-- BEGIN MATERIAL --

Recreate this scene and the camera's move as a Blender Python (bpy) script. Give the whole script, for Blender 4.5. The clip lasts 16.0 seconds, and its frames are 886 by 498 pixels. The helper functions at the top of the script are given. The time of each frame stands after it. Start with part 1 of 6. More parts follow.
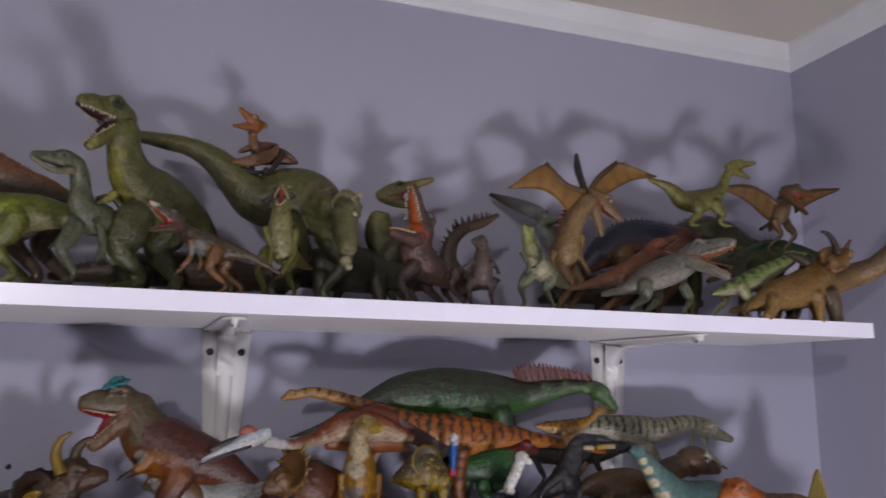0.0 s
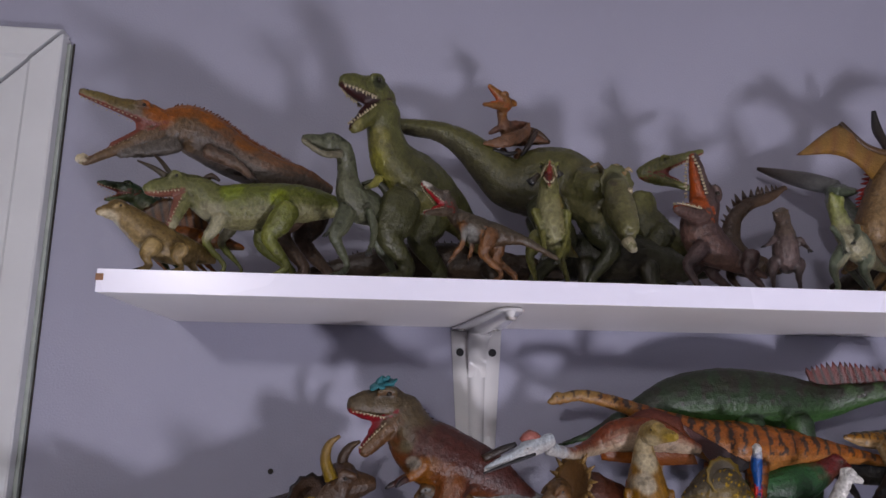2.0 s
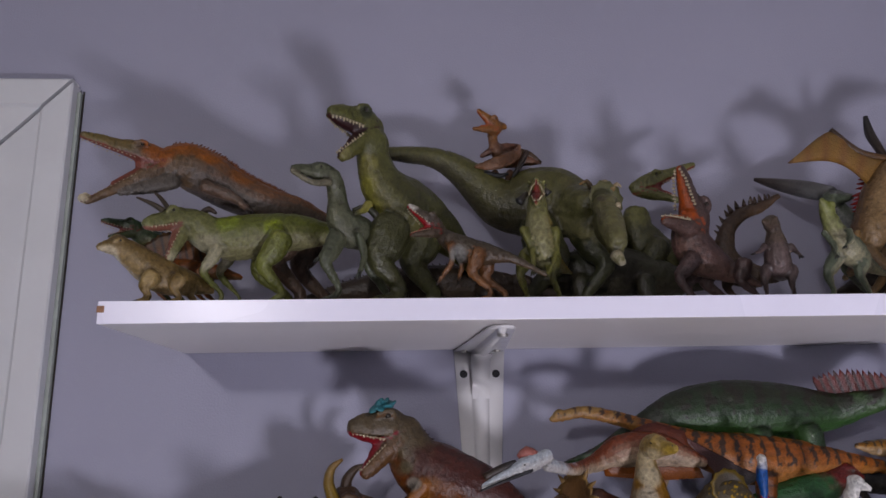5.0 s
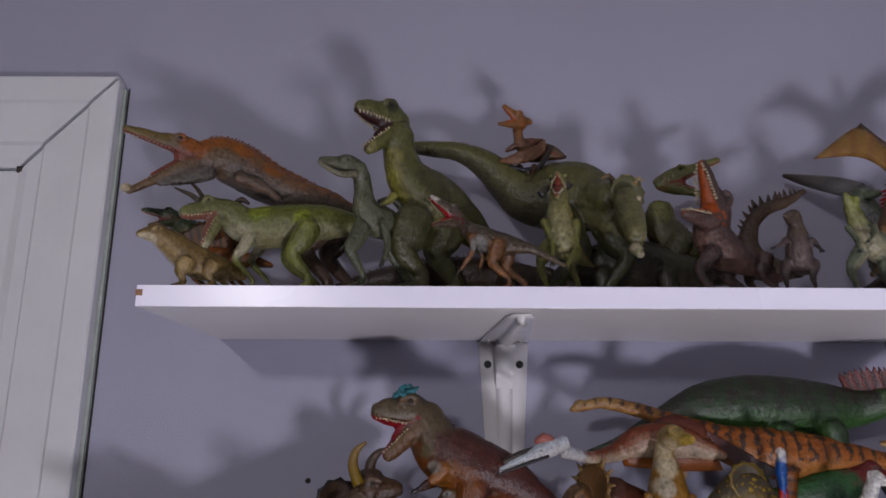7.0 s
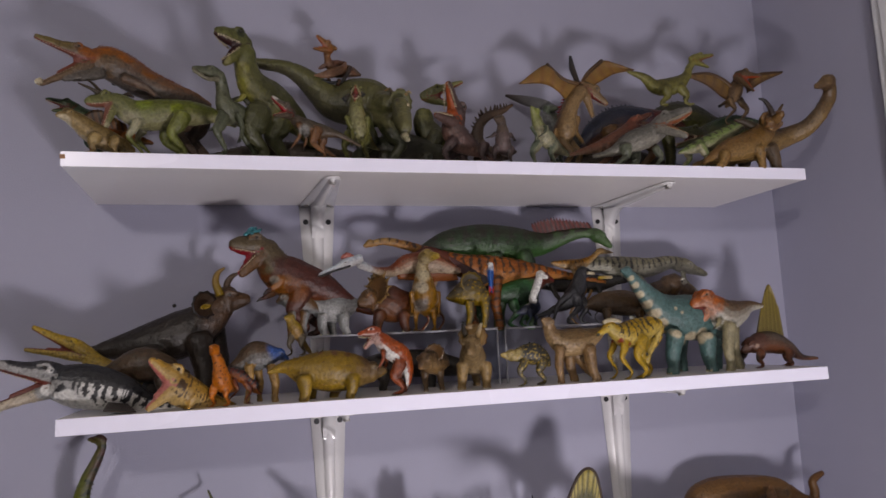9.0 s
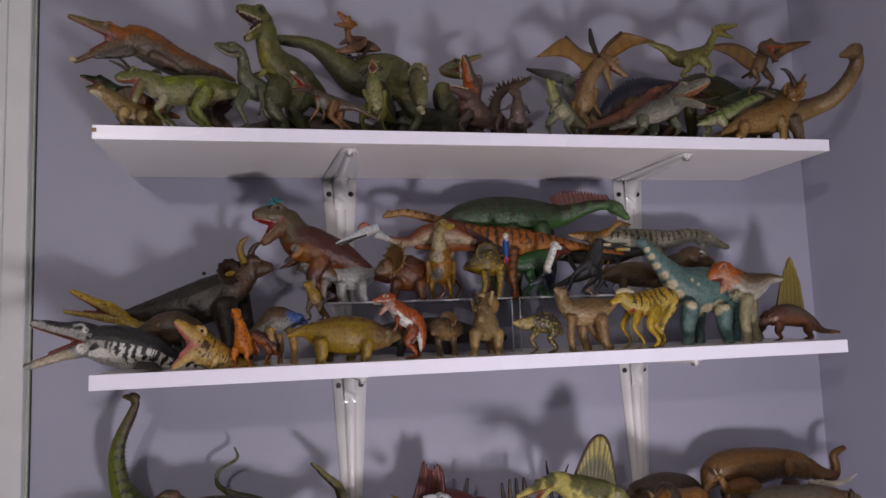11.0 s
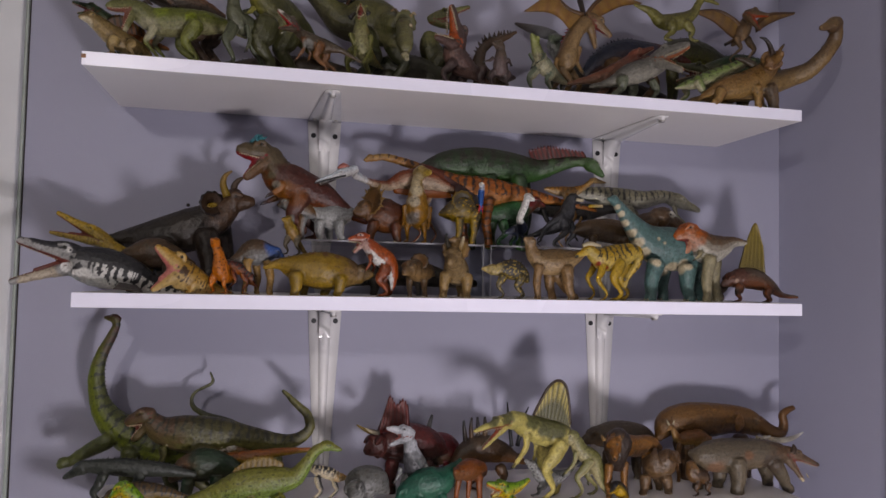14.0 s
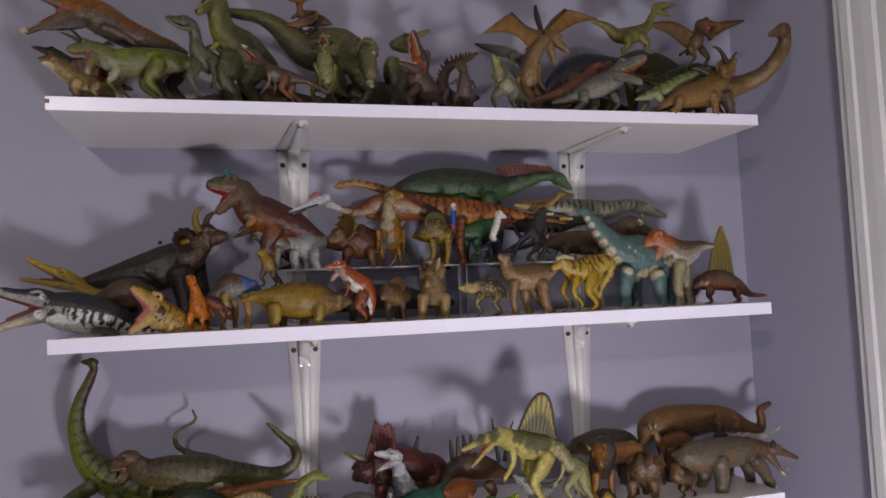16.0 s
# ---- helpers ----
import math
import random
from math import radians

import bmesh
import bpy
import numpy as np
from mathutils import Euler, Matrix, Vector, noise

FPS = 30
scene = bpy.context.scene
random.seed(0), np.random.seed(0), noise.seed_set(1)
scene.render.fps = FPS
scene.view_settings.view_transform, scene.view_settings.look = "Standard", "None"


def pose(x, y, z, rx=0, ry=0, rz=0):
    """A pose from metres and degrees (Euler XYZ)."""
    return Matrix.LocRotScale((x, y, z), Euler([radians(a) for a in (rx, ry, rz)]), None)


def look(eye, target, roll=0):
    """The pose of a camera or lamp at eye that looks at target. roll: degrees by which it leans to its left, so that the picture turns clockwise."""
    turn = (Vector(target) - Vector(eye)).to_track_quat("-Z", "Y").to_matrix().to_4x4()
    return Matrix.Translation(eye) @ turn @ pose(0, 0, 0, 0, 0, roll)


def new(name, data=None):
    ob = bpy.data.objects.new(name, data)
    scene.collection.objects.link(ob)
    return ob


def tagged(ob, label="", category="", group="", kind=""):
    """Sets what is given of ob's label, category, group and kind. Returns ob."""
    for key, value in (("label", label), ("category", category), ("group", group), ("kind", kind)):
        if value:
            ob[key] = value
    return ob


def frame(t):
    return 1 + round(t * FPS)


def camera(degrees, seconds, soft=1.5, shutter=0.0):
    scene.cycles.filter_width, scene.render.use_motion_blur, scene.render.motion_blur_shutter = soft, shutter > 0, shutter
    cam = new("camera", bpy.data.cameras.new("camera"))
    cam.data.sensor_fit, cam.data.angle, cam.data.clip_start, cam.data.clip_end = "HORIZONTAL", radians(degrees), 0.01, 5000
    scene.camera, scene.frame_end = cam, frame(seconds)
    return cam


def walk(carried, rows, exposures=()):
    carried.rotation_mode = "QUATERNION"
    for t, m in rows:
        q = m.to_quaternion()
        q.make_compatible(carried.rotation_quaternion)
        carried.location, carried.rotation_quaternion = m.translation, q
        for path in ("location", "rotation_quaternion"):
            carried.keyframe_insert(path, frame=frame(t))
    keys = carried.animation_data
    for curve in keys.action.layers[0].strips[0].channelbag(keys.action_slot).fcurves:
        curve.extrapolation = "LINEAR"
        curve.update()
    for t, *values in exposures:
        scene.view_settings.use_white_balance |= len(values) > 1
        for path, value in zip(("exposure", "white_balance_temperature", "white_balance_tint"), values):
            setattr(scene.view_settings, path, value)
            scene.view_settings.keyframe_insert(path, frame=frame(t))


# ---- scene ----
cam = camera(62.9, 16.0, soft=1.5, shutter=0.35)
PATH = [
    (0, (0.338, -1.036, 1.865), (0.952, 0.834, 2.220), 0.75),
    (0.5, (0.345, -1.026, 1.855), (1.103, 0.782, 2.248), 0.2),
    (1, (0.26, -0.974, 1.85), (0.679, 0.941, 2.247), 1.5),
    (1.5, (0.233, -0.906, 1.842), (0.495, 1.044, 2.201), 0.9),
    (2, (0.237, -0.911, 1.849), (0.428, 1.041, 2.236), 0.8),
    (2.5, (0.234, -0.927, 1.859), (0.41, 1.033, 2.214), 1.3),
    (3, (0.269, -0.94, 1.86), (0.461, 1.011, 2.254), 0.2),
    (5.5, (0.275, -0.924, 1.832), (0.356, 1.016, 2.309), -0.7),
    (6, (0.269, -0.932, 1.832), (0.304, 1.009, 2.312), 0.6),
    (6.5, (0.286, -0.936, 1.835), (0.279, 1.005, 2.316), 1.0),
    (7, (0.294, -0.945, 1.82), (0.287, 0.997, 2.296), 0.3),
    (7.5, (0.312, -1.066, 1.776), (0.551, 0.876, 2.194), -2.5),
    (8, (0.26, -1.219, 1.712), (0.771, 0.693, 1.999), -5.4),
    (8.5, (0.233, -1.332, 1.664), (1.05, 0.479, 1.899), -1.7),
    (9, (0.225, -1.32, 1.67), (0.777, 0.586, 1.924), -2.8),
    (11.5, (0.276, -1.379, 1.641), (0.696, 0.566, 1.842), -2.1),
    (12, (0.272, -1.391, 1.634), (0.717, 0.549, 1.836), -2.4),
    (12.5, (0.284, -1.386, 1.626), (0.737, 0.555, 1.791), -2.7),
    (13, (0.297, -1.401, 1.636), (0.724, 0.544, 1.821), -1.8),
    (13.5, (0.302, -1.41, 1.631), (0.717, 0.543, 1.753), 1.2),
    (14, (0.296, -1.41, 1.621), (0.73, 0.54, 1.712), 1.2),
    (14.5, (0.306, -1.42, 1.629), (0.746, 0.528, 1.74), 0.1),
    (15, (0.303, -1.416, 1.637), (0.784, 0.522, 1.747), -2.0),
    (15.5, (0.307, -1.415, 1.635), (0.832, 0.513, 1.713), -3.2),
    (16, (0.284, -1.42, 1.633), (0.799, 0.509, 1.762), -2.5),
]
walk(cam, [(t, look(eye, target, roll)) for t, eye, target, roll in PATH], exposures=[(0.0, -0.05, 6180, 14), (1.2, -0.06, 6080, 15), (7.0, -0.33, 5980, 16), (8.0, -0.03, 6280, 14), (8.6, -0.2, 6450, 14), (11.5, -0.32, 6430, 14), (16.0, -0.32, 6430, 14)])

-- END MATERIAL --

_REQUEST_.
Show each line of the listing that holds the string "label".

_WRITTEN ANSWER_.
def tagged(ob, label="", category="", group="", kind=""):
    """Sets what is given of ob's label, category, group and kind. Returns ob."""
    for key, value in (("label", label), ("category", category), ("group", group), ("kind", kind)):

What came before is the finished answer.